Learning One-hidden-layer Neural Networks under General Input Distributions
This work addresses a fundamental bottleneck in neural network optimization for researchers and practitioners by enabling robust training across diverse data distributions, representing a significant advance beyond incremental improvements.
The paper tackles the problem of training one-hidden-layer neural networks under general input distributions, overcoming the restrictive Gaussian assumption of prior methods, and shows that stochastic gradient descent with their designed loss functions recovers true parameters globally and empirically outperforms existing approaches.

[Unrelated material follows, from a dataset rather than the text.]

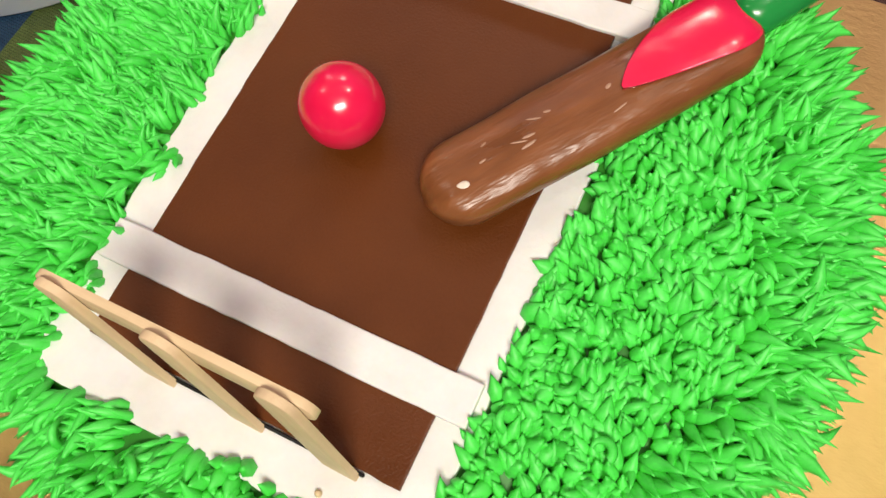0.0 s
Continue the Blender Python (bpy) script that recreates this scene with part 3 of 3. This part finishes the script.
def sheet_on_pitch(name, x0, y0, x1, y1, z0, z1, material, label, wave=0.0006):
    """A rolled-out sheet of fondant with soft, uneven edges."""
    def edge(ax, ay, bx, by, n):
        return [(ax + (bx - ax) * k / n + wave * noise.noise((k * 0.7 + ax * 99, ay * 77, 1.3)), ay + (by - ay) * k / n + wave * noise.noise((k * 0.7 + ay * 55, ax * 88, 4.2))) for k in range(n)]
    nx, ny = max(3, round((x1 - x0) / 0.004)), max(3, round((y1 - y0) / 0.004))
    pts = edge(x0, y0, x1, y0, nx) + edge(x1, y0, x1, y1, ny) + edge(x1, y1, x0, y1, nx) + edge(x0, y1, x0, y0, ny)
    ob = part(name, slab(pts, z0, z1, 0.0005), material, cricket, label, False)
    ob.matrix_basis = LOCAL
    return ob


sheet_on_pitch("white_sheet", -0.0570, -0.0920, 0.0550, 0.0910, -0.001, 0.0014, M_WHITE_FONDANT, "white fondant sheet under the pitch", 0.0008)
sheet_on_pitch("pitch", -0.0450, -0.0777, 0.0450, 0.0785, 0.0016, 0.0030, M_PITCH, "smooth brown chocolate fondant pitch", 0.0004)
sheet_on_pitch("crease", -0.0545, -0.0592, 0.0528, -0.0480, 0.0012, 0.0042, M_WHITE_FONDANT, "white fondant crease strip", 0.0003)
sheet_on_pitch("crease", -0.0545, 0.0535, 0.0528, 0.0642, 0.0012, 0.0042, M_WHITE_FONDANT, "white fondant crease strip", 0.0003)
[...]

Significant advances have been made recently on training neural networks, where the main challenge is in solving an optimization problem with abundant critical points. However, existing approaches to address this issue crucially rely on a restrictive assumption: the training data is drawn from a Gaussian distribution. In this paper, we provide a novel unified framework to design loss functions with desirable landscape properties for a wide range of general input distributions. On these loss functions, remarkably, stochastic gradient descent theoretically recovers the true parameters with global initializations and empirically outperforms the existing approaches. Our loss function design bridges the notion of score functions with the topic of neural network optimization. Central to our approach is the task of estimating the score function from samples, which is of basic and independent interest to theoretical statistics. Traditional estimation methods (example: kernel based) fail right at the outset; we bring statistical methods of local likelihood to design a novel estimator of score functions, that provably adapts to the local geometry of the unknown density.